Direction
Using the listing below, copy every line that mentions "group".
-*-
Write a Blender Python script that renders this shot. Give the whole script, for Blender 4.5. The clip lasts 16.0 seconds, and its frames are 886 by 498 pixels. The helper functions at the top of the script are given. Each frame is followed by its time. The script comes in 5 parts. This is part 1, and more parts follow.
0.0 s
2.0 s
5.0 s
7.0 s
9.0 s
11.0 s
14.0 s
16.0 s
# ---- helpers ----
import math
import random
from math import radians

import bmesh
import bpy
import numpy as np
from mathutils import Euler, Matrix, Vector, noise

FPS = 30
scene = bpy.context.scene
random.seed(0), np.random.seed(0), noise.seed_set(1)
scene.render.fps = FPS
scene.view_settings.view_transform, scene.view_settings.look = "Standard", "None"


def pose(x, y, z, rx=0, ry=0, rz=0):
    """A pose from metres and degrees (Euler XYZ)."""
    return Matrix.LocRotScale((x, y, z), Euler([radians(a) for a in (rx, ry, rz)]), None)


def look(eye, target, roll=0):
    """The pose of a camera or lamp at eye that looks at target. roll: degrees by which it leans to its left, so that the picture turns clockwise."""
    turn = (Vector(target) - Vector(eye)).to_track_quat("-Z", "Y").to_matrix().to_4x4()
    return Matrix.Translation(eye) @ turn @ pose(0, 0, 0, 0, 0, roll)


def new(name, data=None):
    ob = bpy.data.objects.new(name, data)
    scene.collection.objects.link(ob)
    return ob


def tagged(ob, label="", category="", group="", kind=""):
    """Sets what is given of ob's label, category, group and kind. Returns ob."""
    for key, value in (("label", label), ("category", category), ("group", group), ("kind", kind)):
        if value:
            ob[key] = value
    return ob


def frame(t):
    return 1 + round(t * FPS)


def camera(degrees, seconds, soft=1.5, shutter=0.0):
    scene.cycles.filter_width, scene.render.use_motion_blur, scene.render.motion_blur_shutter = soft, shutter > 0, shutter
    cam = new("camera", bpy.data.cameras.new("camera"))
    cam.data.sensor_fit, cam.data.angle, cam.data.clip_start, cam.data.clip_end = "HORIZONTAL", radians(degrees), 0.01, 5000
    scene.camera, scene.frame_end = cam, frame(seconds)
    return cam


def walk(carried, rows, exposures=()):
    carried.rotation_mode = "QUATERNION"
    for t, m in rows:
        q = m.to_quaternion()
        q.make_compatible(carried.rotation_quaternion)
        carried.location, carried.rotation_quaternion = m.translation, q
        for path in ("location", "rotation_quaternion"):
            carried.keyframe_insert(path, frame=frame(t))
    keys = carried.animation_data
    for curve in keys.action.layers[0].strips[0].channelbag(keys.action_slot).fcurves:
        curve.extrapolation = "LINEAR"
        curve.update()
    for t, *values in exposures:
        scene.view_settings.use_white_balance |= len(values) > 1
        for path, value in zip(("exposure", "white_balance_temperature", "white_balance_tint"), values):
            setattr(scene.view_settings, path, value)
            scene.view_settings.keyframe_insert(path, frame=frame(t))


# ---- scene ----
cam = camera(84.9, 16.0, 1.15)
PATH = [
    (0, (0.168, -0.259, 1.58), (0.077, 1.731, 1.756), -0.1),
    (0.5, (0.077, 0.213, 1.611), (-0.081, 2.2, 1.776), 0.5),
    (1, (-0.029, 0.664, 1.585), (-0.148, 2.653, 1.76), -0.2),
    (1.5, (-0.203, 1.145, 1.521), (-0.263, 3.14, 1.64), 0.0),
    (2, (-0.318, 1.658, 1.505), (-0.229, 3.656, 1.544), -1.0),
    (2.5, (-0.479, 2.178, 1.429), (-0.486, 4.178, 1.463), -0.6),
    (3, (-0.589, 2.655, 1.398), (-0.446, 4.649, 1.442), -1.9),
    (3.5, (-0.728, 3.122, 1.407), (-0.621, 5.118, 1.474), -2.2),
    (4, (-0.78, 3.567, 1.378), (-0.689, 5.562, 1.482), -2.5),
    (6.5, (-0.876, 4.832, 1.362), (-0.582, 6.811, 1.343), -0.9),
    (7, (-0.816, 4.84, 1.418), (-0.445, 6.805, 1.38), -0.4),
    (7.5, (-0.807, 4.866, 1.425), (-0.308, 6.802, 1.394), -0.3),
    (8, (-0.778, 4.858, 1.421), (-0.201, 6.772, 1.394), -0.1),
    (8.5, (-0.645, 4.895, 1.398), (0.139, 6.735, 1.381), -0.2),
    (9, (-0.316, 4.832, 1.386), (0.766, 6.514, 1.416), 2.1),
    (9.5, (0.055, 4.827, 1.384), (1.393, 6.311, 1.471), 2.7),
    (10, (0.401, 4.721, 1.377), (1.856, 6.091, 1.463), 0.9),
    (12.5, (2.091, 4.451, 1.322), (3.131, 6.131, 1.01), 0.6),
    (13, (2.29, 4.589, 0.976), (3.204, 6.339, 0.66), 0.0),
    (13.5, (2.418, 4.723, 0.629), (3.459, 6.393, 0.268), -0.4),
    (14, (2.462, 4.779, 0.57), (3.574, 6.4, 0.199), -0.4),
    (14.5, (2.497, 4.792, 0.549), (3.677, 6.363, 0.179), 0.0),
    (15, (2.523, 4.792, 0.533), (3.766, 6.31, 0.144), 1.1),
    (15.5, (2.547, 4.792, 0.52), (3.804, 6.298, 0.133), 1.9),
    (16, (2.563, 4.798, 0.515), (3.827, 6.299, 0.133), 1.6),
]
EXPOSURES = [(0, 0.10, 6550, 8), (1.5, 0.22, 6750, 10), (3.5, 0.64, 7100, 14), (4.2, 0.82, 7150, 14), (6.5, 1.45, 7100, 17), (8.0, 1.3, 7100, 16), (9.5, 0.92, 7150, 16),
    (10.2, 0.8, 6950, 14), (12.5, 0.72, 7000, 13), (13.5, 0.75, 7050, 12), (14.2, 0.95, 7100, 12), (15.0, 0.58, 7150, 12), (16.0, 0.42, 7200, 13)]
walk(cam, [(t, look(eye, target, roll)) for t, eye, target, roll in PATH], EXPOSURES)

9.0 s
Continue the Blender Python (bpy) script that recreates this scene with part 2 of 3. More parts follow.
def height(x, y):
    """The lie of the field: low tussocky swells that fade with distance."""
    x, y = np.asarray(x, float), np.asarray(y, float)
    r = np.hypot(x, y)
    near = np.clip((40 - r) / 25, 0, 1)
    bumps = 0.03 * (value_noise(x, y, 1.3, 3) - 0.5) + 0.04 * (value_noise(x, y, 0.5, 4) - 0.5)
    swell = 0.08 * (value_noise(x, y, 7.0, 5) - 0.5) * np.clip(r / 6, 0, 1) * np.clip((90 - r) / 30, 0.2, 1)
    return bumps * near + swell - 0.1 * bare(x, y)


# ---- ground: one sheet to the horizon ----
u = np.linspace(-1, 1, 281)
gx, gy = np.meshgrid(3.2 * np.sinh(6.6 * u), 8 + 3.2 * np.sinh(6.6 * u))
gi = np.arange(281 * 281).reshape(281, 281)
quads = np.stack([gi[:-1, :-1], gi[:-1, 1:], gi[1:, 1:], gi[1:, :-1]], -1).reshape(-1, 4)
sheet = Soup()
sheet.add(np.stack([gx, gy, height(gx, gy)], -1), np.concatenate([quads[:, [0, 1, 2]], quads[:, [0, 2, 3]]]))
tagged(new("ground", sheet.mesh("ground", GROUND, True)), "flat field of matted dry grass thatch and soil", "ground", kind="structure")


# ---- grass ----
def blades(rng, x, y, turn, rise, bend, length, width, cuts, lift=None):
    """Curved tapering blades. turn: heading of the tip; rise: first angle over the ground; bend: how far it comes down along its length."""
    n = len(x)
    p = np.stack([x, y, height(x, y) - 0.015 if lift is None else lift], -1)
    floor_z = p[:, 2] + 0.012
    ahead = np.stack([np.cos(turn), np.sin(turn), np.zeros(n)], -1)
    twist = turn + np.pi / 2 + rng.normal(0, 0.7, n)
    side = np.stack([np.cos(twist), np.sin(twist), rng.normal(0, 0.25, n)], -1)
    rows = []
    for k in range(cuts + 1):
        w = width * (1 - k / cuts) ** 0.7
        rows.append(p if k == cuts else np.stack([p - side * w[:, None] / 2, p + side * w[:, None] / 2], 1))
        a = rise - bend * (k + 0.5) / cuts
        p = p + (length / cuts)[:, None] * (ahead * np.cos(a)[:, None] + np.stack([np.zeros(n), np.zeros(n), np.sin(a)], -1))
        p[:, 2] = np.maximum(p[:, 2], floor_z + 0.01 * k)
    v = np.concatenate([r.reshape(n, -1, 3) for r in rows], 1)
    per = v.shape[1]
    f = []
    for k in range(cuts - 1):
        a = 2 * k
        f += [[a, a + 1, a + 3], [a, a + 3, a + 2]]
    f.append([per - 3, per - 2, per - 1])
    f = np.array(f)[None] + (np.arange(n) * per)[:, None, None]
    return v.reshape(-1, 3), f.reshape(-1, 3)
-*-
Result of this task
def tagged(ob, label="", category="", group="", kind=""):
    """Sets what is given of ob's label, category, group and kind. Returns ob."""
    for key, value in (("label", label), ("category", category), ("group", group), ("kind", kind)):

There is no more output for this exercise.